The Belt and Road Project

“The substantial loan provided (for the Hunutlu Coal-Fired Thermal Power Plant) by a consortium of three Chinese banks is actually a bit controversial because it is contrary to the principles of sustainable banking. The project is being built on a biodiversity conservation area; a nesting site of sea turtles which is protected by the United Nation.”

Chinese Financing and Belt and Road Project

In 2013, China announced its Belt and Road Project Initiative, which is mainly based on transportation and energy investments. The aim of this new policy is to connect China with Southeast Asia, South Asia, and Africa via sea and to connect it with Central Asia, Middle East and Europe via railways, creating a mutual connectivity network with the countries involved in the initiative through investments.

The project, which is also described as a means of reviving the Ancient Silk Road and which involves some 70 countries, is planned to be completed by 2049, which marks the 100th anniversary of the founding of the founding of the People’s Republic of China.
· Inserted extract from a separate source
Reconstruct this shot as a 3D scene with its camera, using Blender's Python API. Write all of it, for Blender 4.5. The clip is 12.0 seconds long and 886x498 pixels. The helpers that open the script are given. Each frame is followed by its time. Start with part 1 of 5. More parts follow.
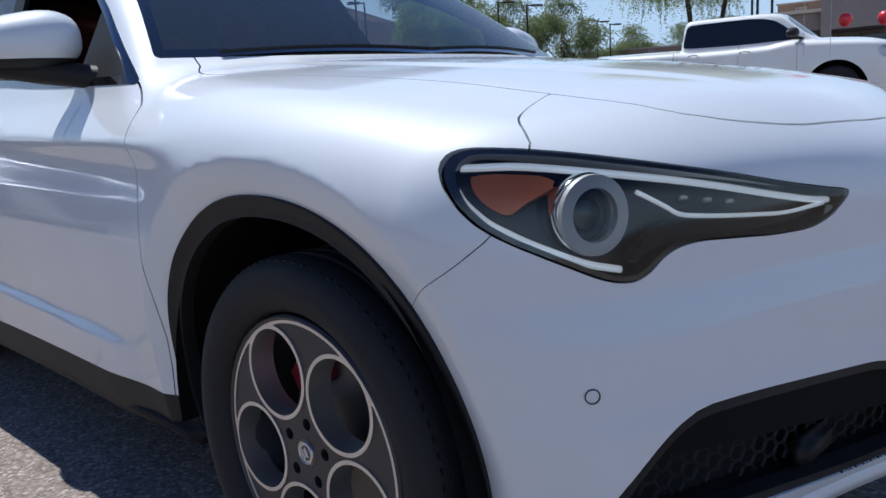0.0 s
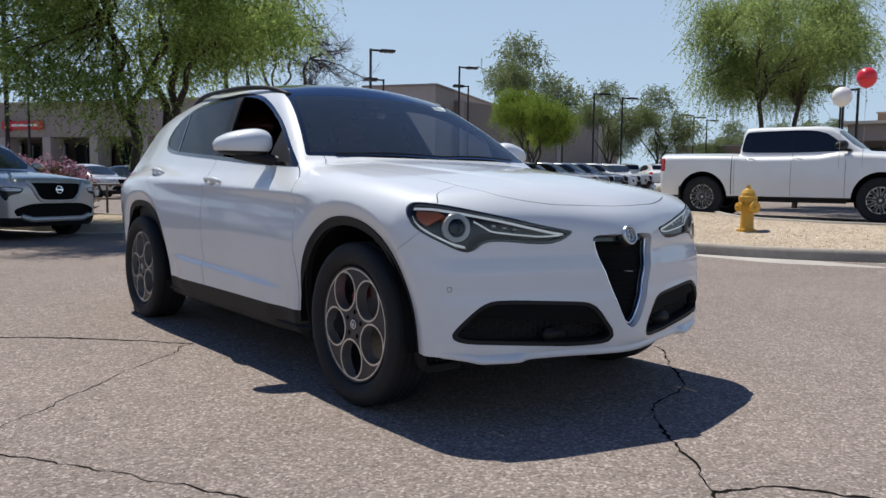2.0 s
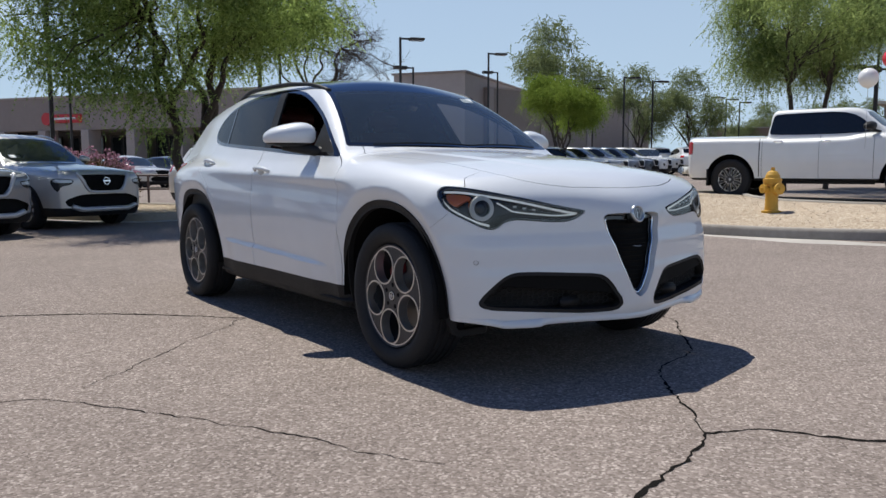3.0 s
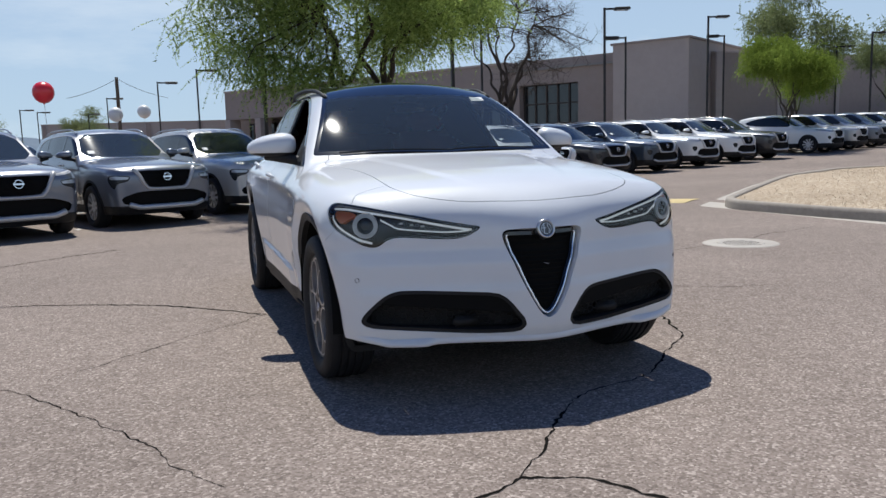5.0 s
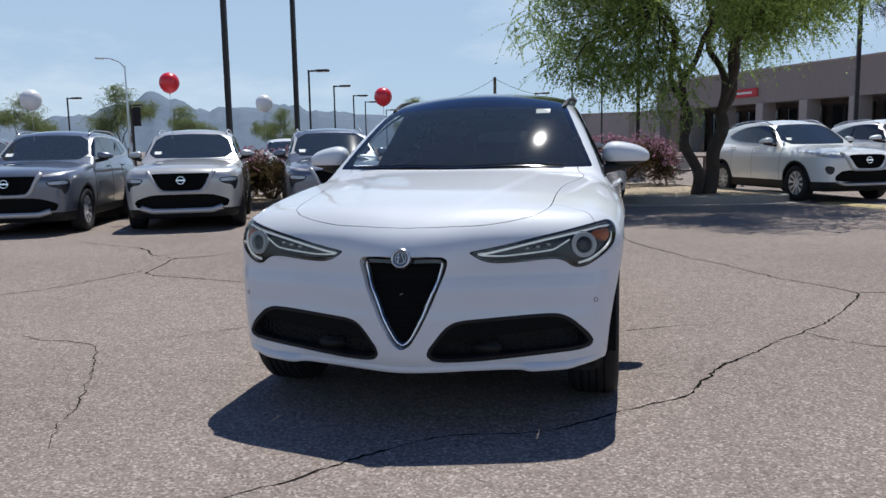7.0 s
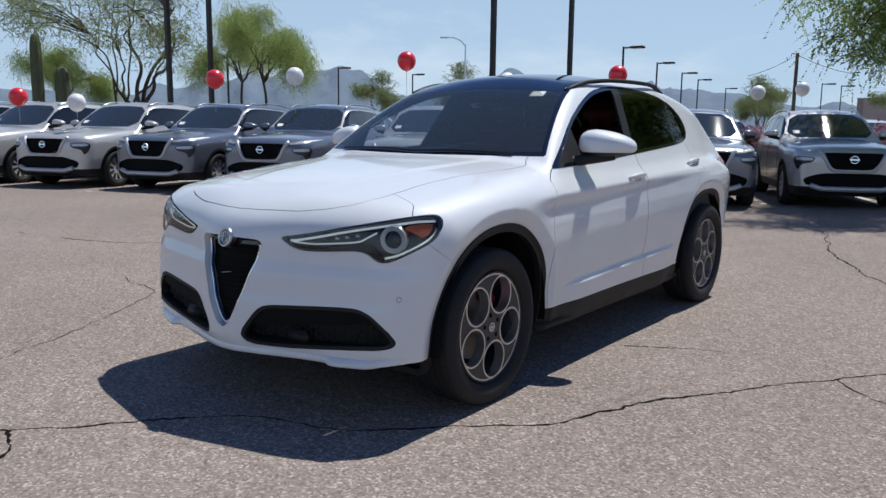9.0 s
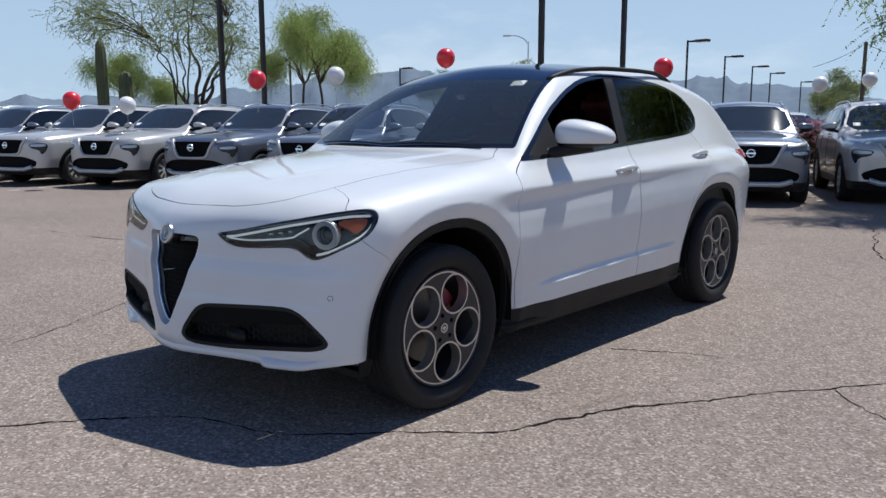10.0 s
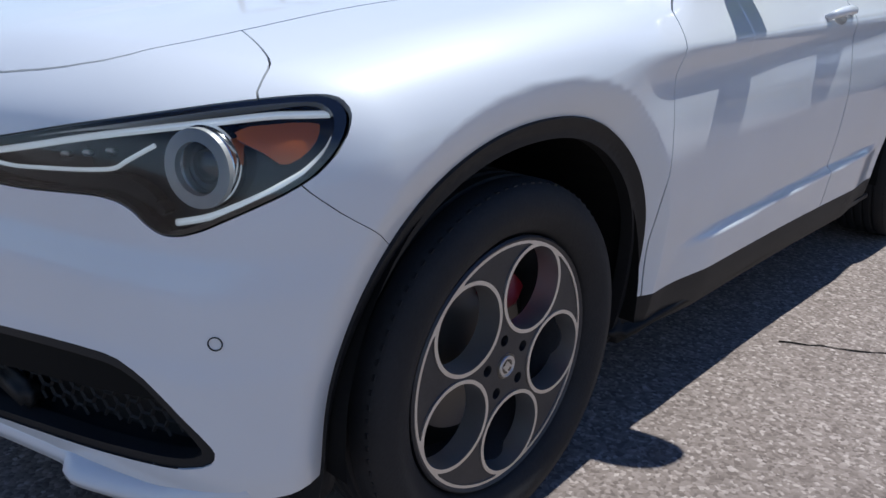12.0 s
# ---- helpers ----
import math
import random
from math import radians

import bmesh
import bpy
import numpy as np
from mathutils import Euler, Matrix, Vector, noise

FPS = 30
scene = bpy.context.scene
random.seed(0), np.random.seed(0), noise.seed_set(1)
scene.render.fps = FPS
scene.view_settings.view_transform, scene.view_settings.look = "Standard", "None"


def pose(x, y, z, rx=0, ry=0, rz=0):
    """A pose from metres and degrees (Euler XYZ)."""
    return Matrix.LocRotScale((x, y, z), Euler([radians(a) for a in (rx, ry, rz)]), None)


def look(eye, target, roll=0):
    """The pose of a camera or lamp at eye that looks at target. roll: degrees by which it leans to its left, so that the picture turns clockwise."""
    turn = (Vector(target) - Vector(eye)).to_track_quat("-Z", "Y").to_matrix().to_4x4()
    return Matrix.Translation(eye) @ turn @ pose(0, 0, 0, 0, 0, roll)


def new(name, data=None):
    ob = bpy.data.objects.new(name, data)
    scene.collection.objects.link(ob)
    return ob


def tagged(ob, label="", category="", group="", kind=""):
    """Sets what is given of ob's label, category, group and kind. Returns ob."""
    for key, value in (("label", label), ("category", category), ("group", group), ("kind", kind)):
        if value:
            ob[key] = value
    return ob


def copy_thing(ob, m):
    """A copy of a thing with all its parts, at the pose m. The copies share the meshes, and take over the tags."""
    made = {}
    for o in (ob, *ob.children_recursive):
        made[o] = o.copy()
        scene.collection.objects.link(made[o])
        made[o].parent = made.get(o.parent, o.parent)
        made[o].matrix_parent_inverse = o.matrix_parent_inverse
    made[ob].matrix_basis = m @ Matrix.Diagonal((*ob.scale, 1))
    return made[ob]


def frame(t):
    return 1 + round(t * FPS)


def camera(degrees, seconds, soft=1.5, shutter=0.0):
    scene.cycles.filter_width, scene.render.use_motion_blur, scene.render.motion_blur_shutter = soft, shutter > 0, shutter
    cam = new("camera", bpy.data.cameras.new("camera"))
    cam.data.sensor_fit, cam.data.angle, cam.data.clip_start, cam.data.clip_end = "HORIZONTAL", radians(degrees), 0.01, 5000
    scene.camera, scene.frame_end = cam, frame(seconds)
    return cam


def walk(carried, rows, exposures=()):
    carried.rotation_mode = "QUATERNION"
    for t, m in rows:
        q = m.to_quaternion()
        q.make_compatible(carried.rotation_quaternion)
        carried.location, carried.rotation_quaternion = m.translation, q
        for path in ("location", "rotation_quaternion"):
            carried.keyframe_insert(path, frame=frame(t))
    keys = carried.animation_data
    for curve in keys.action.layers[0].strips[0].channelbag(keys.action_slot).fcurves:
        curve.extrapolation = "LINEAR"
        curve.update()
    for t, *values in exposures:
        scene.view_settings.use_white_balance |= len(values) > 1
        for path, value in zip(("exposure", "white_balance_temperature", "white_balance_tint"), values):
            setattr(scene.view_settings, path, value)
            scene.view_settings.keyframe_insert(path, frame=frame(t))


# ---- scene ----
cam = camera(58.5, 12.0)
PATH = [
    (0, (-1.649, -1.128, 0.969), (-0.264, 0.267, 0.607), -3.5),
    (0.5, (-1.894, -1.636, 1.003), (-0.55, -0.175, 0.75), -1.8),
    (1, (-2.17, -2.147, 1.011), (-0.859, -0.647, 0.826), -0.4),
    (1.5, (-2.45, -2.576, 0.997), (-1.179, -1.041, 0.829), 0.6),
    (2, (-2.714, -2.907, 0.984), (-1.477, -1.345, 0.817), 0.8),
    (2.5, (-2.88, -3.114, 0.977), (-1.671, -1.531, 0.794), 0.6),
    (3, (-2.965, -3.254, 0.983), (-1.792, -1.646, 0.782), 0.0),
    (3.2, (-2.967, -3.285, 1.009), (-1.816, -1.664, 0.798), -0.0),
    (5, (-1.57, -3.905, 1.151), (-0.923, -2.031, 0.891), -1.6),
    (5.5, (-1.005, -4.014, 1.17), (-0.597, -2.074, 0.908), -2.0),
    (6, (-0.375, -4.096, 1.198), (-0.232, -2.118, 0.937), -2.0),
    (6.5, (0.255, -4.058, 1.213), (0.119, -2.08, 0.952), -1.7),
    (7, (0.889, -3.985, 1.246), (0.466, -2.047, 0.987), -1.1),
    (7.5, (1.47, -3.75, 1.245), (0.791, -1.888, 0.98), -0.2),
    (7.7, (1.744, -3.661, 1.228), (0.959, -1.84, 0.968), 0.3),
    (9.3, (2.931, -2.769, 1.275), (1.693, -1.228, 0.968), 0.5),
    (9.5, (3.001, -2.673, 1.246), (1.73, -1.158, 0.947), 0.4),
    (10, (3.103, -2.466, 1.232), (1.786, -0.993, 0.919), -0.1),
    (10.5, (2.93, -2.23, 1.184), (1.599, -0.777, 0.839), -0.5),
    (11, (2.497, -1.91, 1.143), (1.178, -0.459, 0.746), -0.9),
    (11.5, (2.087, -1.501, 1.133), (0.782, -0.057, 0.674), -0.8),
    (11.8, (1.858, -1.253, 1.107), (0.559, 0.173, 0.578), 0.1),
    (12, (1.71, -1.069, 1.067), (0.435, 0.324, 0.406), 1.5),
]
walk(cam, [(t, look(eye, target, roll)) for t, eye, target, roll in PATH], [(0, 0.2, 5980, 7), (0.5, 0.17, 6050, 7), (1, 0.12, 6300, 7), (1.5, 0.12, 6600, 7), (3, 0.14, 6600, 7), (5.5, 0.12, 6450, 7), (7, 0.08, 6350, 7), (9.5, 0.1, 6300, 7), (11, 0.14, 6200, 7), (11.5, 0.18, 6080, 7), (12, 0.2, 5960, 7)])

# ---- light ----
SUN = Vector((0.045, 0.56, 1.17)).normalized()
world = bpy.data.worlds.new("sky")
scene.world = world
world.use_nodes = True
wn, wl = world.node_tree.nodes, world.node_tree.links
sky = wn.new("ShaderNodeTexSky")
sky.sky_type = "NISHITA"
sky.sun_disc = False
sky.sun_elevation = math.asin(SUN.z)
sky.sun_rotation = math.atan2(SUN.x, SUN.y)
sky.air_density, sky.dust_density, sky.ozone_density, sky.altitude = 1.1, 0.1, 2.0, 350
tint = wn.new("ShaderNodeMix")
tint.data_type, tint.blend_type = "RGBA", "MULTIPLY"
tint.inputs[0].default_value = 1.0
tint.inputs[7].default_value = (0.33, 0.60, 1.08, 1)
wl.new(sky.outputs[0], tint.inputs[6])
wc = wn.new("ShaderNodeTexCoord")
wm = wn.new("ShaderNodeMapping")
wm.inputs["Scale"].default_value = (1.2, 2.2, 5.0)
wl.new(wc.outputs["Generated"], wm.inputs["Vector"])
cloud = wn.new("ShaderNodeTexNoise")
cloud.inputs["Scale"].default_value, cloud.inputs["Detail"].default_value, cloud.inputs["Roughness"].default_value = 1.6, 7.0, 0.62
wl.new(wm.outputs[0], cloud.inputs["Vector"])
cr = wn.new("ShaderNodeValToRGB")
cr.color_ramp.elements[0].position, cr.color_ramp.elements[1].position = 0.52, 0.80
cr.color_ramp.elements[1].color = (1.0, 1.0, 1.0, 1)
wl.new(cloud.outputs[0], cr.inputs[0])
veil = wn.new("ShaderNodeMix")
veil.data_type = "RGBA"
veil.inputs[7].default_value = (10.0, 11.0, 12.2, 1)
thin = wn.new("ShaderNodeMath")
thin.operation = "MULTIPLY"
wl.new(cr.outputs[0], thin.inputs[0])
haze = wn.new("ShaderNodeMix")
haze.data_type = "RGBA"
haze.inputs[7].default_value = (6.9, 8.6, 10.5, 1)
axes = wn.new("ShaderNodeSeparateXYZ")
wl.new(wc.outputs["Generated"], axes.inputs[0])
thick = wn.new("ShaderNodeValToRGB")
thick.color_ramp.elements.new(0.26)
thick.color_ramp.elements.new(0.5)
for stop, (place, value) in zip(thick.color_ramp.elements, ((0.0, 0.88), (0.26, 0.68), (0.5, 0.05), (1.0, 0.0))):
    stop.position, stop.color = place, (value, value, value, 1)
wl.new(axes.outputs[2], thick.inputs[0])
wl.new(thick.outputs[0], haze.inputs[0])
wl.new(thick.outputs[0], thin.inputs[1])
wl.new(thin.outputs[0], veil.inputs[0])
wl.new(tint.outputs[2], haze.inputs[6])
wl.new(haze.outputs[2], veil.inputs[6])
wn["Background"].inputs[1].default_value = 0.073
wl.new(veil.outputs[2], wn["Background"].inputs[0])
sun = new("sun", bpy.data.lights.new("sun", "SUN"))
sun.data.energy, sun.data.angle, sun.data.color = 4.8, radians(0.53), (1.0, 0.96, 0.9)
sun.matrix_world = look(SUN * 50, (0, 0, 0))
scene.view_settings.exposure = 0.0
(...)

After announcing the Belt and Road Initiative in 2013, the Chinese Government preferred to invest in green projects in such developed countries as Australia and Japan and in coal-fired power plants in such developing countries as Pakistan and Egypt.

While Turkey could have been part of long-term renewable energy investment plans thanks to its infrastructure potential, it is in the same group as the developing countries due to the instability of the political relations of the two countries. Although Iskenderun Bay is an important port from a geostrategic point of view, Turkey has failed to become part of the transportation and logistics pillar of the Belt and Road Initiative policy. Instead, Turkey has got involved in this initiative with such a low-quality and unproductive coal-fired thermal power plant project as the Hunutlu Coal-Fired Thermal Power Plant, which will be constructed from scratch and mainly with Chinese capital.

At a time when China’s other coal investments are disrupted, the fact that the construction of its investment in Turkey has started can be explained by the fact that the government has accelerated the investment, taking into account the process of closing its trade deficit with financing in the short term and creating direct financial aid and employment. Energy investments continue to be an area Turkey gives priority in its domestic policy.


If Chinese government wants to realize a low-carbon economic growth, which it features in its international discourse, commits to comply with the principles of sustainable financing, and maintain its reputation, then it must definitely give an end to its investments in such high-carbon projects as the Hunutlu Coal-Fired Thermal Power Plant, which is China’s largest direct investment in Turkey.